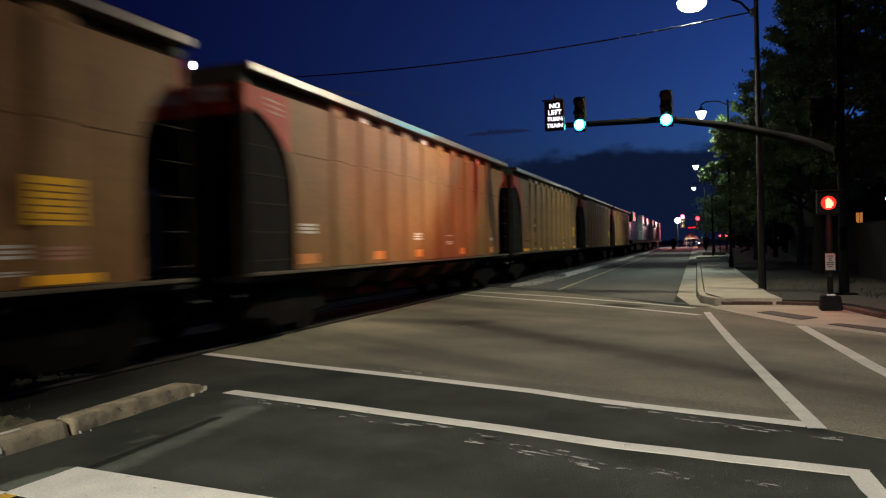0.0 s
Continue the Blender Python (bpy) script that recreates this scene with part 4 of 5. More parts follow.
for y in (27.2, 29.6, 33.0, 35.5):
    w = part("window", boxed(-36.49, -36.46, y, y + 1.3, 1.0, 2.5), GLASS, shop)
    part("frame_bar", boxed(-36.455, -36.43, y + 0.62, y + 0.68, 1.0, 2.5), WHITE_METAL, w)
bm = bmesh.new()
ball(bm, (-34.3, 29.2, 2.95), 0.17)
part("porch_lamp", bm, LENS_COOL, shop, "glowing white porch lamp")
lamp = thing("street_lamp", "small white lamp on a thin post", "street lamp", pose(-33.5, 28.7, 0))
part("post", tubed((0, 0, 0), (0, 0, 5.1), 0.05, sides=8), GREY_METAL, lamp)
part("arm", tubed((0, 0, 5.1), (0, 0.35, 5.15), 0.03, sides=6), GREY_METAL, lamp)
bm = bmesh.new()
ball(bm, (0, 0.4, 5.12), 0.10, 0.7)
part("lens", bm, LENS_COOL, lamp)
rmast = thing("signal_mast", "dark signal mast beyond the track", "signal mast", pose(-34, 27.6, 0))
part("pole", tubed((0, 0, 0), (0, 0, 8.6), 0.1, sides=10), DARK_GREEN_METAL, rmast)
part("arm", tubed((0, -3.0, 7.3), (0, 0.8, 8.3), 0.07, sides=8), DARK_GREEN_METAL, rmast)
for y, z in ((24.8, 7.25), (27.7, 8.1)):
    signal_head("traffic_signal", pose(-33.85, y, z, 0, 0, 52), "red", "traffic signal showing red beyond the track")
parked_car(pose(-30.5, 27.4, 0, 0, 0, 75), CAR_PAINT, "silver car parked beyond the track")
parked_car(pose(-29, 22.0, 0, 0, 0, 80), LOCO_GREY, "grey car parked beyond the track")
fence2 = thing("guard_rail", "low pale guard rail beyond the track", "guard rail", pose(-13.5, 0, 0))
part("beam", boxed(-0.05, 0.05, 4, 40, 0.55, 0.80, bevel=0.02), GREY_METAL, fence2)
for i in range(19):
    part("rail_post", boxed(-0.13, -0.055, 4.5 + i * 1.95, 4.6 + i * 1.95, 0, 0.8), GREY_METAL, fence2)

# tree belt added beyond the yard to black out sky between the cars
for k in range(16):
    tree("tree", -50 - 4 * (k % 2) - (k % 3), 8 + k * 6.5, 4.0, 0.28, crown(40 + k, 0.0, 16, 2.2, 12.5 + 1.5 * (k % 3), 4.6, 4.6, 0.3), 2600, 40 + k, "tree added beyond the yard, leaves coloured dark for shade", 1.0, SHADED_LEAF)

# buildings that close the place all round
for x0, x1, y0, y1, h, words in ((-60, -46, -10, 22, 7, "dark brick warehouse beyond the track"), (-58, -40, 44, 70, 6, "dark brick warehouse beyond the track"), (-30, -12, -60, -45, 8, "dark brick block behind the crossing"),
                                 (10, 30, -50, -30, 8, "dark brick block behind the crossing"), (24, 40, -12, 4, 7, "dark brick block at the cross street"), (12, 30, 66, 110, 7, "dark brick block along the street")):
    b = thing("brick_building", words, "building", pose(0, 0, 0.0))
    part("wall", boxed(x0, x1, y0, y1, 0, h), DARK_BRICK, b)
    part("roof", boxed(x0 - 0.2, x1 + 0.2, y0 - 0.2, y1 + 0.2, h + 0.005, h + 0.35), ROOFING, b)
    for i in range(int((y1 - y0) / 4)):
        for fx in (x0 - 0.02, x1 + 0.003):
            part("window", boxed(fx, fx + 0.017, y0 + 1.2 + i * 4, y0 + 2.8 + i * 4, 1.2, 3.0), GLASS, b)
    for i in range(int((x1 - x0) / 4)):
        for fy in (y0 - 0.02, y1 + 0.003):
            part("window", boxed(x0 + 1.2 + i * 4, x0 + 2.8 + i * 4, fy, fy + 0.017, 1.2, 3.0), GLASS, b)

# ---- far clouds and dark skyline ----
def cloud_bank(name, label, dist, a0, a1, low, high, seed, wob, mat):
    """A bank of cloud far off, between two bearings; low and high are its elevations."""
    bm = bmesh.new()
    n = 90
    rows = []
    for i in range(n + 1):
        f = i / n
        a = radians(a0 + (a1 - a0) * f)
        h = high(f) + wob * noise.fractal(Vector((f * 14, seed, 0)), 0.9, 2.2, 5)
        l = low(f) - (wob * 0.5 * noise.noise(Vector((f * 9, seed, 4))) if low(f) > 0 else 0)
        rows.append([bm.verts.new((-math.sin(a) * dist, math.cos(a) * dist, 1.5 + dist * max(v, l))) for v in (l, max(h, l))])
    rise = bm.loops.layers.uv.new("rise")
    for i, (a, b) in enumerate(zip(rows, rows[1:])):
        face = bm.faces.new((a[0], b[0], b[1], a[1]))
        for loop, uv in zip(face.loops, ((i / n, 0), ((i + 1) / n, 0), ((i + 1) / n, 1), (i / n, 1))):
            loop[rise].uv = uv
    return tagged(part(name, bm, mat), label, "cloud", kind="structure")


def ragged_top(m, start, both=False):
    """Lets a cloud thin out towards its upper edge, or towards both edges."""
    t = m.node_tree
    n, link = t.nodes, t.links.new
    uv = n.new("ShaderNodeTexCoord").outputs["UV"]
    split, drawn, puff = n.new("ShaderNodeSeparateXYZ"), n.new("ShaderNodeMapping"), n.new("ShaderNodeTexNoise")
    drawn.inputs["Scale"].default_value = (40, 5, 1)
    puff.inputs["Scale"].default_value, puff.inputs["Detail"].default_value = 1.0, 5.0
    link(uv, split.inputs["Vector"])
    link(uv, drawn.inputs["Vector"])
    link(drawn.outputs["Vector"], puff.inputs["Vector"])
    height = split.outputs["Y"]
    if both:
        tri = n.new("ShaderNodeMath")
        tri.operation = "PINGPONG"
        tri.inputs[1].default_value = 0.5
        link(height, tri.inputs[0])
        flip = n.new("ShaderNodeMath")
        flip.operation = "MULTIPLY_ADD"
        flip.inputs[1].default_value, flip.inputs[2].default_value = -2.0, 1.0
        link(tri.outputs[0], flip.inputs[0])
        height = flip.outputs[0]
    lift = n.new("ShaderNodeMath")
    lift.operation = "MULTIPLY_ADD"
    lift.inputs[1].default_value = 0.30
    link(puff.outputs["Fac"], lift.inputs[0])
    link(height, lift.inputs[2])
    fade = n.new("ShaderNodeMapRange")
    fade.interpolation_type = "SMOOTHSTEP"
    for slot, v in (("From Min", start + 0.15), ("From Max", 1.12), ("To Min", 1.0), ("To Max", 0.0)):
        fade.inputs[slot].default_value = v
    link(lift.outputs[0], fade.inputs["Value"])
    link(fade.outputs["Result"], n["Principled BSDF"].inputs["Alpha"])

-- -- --

Transcribe the full listing above exactly, with the images removed.

0.0 s
Continue the Blender Python (bpy) script that recreates this scene with part 4 of 5. More parts follow.
for y in (27.2, 29.6, 33.0, 35.5):
    w = part("window", boxed(-36.49, -36.46, y, y + 1.3, 1.0, 2.5), GLASS, shop)
    part("frame_bar", boxed(-36.455, -36.43, y + 0.62, y + 0.68, 1.0, 2.5), WHITE_METAL, w)
bm = bmesh.new()
ball(bm, (-34.3, 29.2, 2.95), 0.17)
part("porch_lamp", bm, LENS_COOL, shop, "glowing white porch lamp")
lamp = thing("street_lamp", "small white lamp on a thin post", "street lamp", pose(-33.5, 28.7, 0))
part("post", tubed((0, 0, 0), (0, 0, 5.1), 0.05, sides=8), GREY_METAL, lamp)
part("arm", tubed((0, 0, 5.1), (0, 0.35, 5.15), 0.03, sides=6), GREY_METAL, lamp)
bm = bmesh.new()
ball(bm, (0, 0.4, 5.12), 0.10, 0.7)
part("lens", bm, LENS_COOL, lamp)
rmast = thing("signal_mast", "dark signal mast beyond the track", "signal mast", pose(-34, 27.6, 0))
part("pole", tubed((0, 0, 0), (0, 0, 8.6), 0.1, sides=10), DARK_GREEN_METAL, rmast)
part("arm", tubed((0, -3.0, 7.3), (0, 0.8, 8.3), 0.07, sides=8), DARK_GREEN_METAL, rmast)
for y, z in ((24.8, 7.25), (27.7, 8.1)):
    signal_head("traffic_signal", pose(-33.85, y, z, 0, 0, 52), "red", "traffic signal showing red beyond the track")
parked_car(pose(-30.5, 27.4, 0, 0, 0, 75), CAR_PAINT, "silver car parked beyond the track")
parked_car(pose(-29, 22.0, 0, 0, 0, 80), LOCO_GREY, "grey car parked beyond the track")
fence2 = thing("guard_rail", "low pale guard rail beyond the track", "guard rail", pose(-13.5, 0, 0))
part("beam", boxed(-0.05, 0.05, 4, 40, 0.55, 0.80, bevel=0.02), GREY_METAL, fence2)
for i in range(19):
    part("rail_post", boxed(-0.13, -0.055, 4.5 + i * 1.95, 4.6 + i * 1.95, 0, 0.8), GREY_METAL, fence2)

# tree belt added beyond the yard to black out sky between the cars
for k in range(16):
    tree("tree", -50 - 4 * (k % 2) - (k % 3), 8 + k * 6.5, 4.0, 0.28, crown(40 + k, 0.0, 16, 2.2, 12.5 + 1.5 * (k % 3), 4.6, 4.6, 0.3), 2600, 40 + k, "tree added beyond the yard, leaves coloured dark for shade", 1.0, SHADED_LEAF)

# buildings that close the place all round
for x0, x1, y0, y1, h, words in ((-60, -46, -10, 22, 7, "dark brick warehouse beyond the track"), (-58, -40, 44, 70, 6, "dark brick warehouse beyond the track"), (-30, -12, -60, -45, 8, "dark brick block behind the crossing"),
                                 (10, 30, -50, -30, 8, "dark brick block behind the crossing"), (24, 40, -12, 4, 7, "dark brick block at the cross street"), (12, 30, 66, 110, 7, "dark brick block along the street")):
    b = thing("brick_building", words, "building", pose(0, 0, 0.0))
    part("wall", boxed(x0, x1, y0, y1, 0, h), DARK_BRICK, b)
    part("roof", boxed(x0 - 0.2, x1 + 0.2, y0 - 0.2, y1 + 0.2, h + 0.005, h + 0.35), ROOFING, b)
    for i in range(int((y1 - y0) / 4)):
        for fx in (x0 - 0.02, x1 + 0.003):
            part("window", boxed(fx, fx + 0.017, y0 + 1.2 + i * 4, y0 + 2.8 + i * 4, 1.2, 3.0), GLASS, b)
    for i in range(int((x1 - x0) / 4)):
        for fy in (y0 - 0.02, y1 + 0.003):
            part("window", boxed(x0 + 1.2 + i * 4, x0 + 2.8 + i * 4, fy, fy + 0.017, 1.2, 3.0), GLASS, b)

# ---- far clouds and dark skyline ----
def cloud_bank(name, label, dist, a0, a1, low, high, seed, wob, mat):
    """A bank of cloud far off, between two bearings; low and high are its elevations."""
    bm = bmesh.new()
    n = 90
    rows = []
    for i in range(n + 1):
        f = i / n
        a = radians(a0 + (a1 - a0) * f)
        h = high(f) + wob * noise.fractal(Vector((f * 14, seed, 0)), 0.9, 2.2, 5)
        l = low(f) - (wob * 0.5 * noise.noise(Vector((f * 9, seed, 4))) if low(f) > 0 else 0)
        rows.append([bm.verts.new((-math.sin(a) * dist, math.cos(a) * dist, 1.5 + dist * max(v, l))) for v in (l, max(h, l))])
    rise = bm.loops.layers.uv.new("rise")
    for i, (a, b) in enumerate(zip(rows, rows[1:])):
        face = bm.faces.new((a[0], b[0], b[1], a[1]))
        for loop, uv in zip(face.loops, ((i / n, 0), ((i + 1) / n, 0), ((i + 1) / n, 1), (i / n, 1))):
            loop[rise].uv = uv
    return tagged(part(name, bm, mat), label, "cloud", kind="structure")


def ragged_top(m, start, both=False):
    """Lets a cloud thin out towards its upper edge, or towards both edges."""
    t = m.node_tree
    n, link = t.nodes, t.links.new
    uv = n.new("ShaderNodeTexCoord").outputs["UV"]
    split, drawn, puff = n.new("ShaderNodeSeparateXYZ"), n.new("ShaderNodeMapping"), n.new("ShaderNodeTexNoise")
    drawn.inputs["Scale"].default_value = (40, 5, 1)
    puff.inputs["Scale"].default_value, puff.inputs["Detail"].default_value = 1.0, 5.0
    link(uv, split.inputs["Vector"])
    link(uv, drawn.inputs["Vector"])
    link(drawn.outputs["Vector"], puff.inputs["Vector"])
    height = split.outputs["Y"]
    if both:
        tri = n.new("ShaderNodeMath")
        tri.operation = "PINGPONG"
        tri.inputs[1].default_value = 0.5
        link(height, tri.inputs[0])
        flip = n.new("ShaderNodeMath")
        flip.operation = "MULTIPLY_ADD"
        flip.inputs[1].default_value, flip.inputs[2].default_value = -2.0, 1.0
        link(tri.outputs[0], flip.inputs[0])
        height = flip.outputs[0]
    lift = n.new("ShaderNodeMath")
    lift.operation = "MULTIPLY_ADD"
    lift.inputs[1].default_value = 0.30
    link(puff.outputs["Fac"], lift.inputs[0])
    link(height, lift.inputs[2])
    fade = n.new("ShaderNodeMapRange")
    fade.interpolation_type = "SMOOTHSTEP"
    for slot, v in (("From Min", start + 0.15), ("From Max", 1.12), ("To Min", 1.0), ("To Max", 0.0)):
        fade.inputs[slot].default_value = v
    link(lift.outputs[0], fade.inputs["Value"])
    link(fade.outputs["Result"], n["Principled BSDF"].inputs["Alpha"])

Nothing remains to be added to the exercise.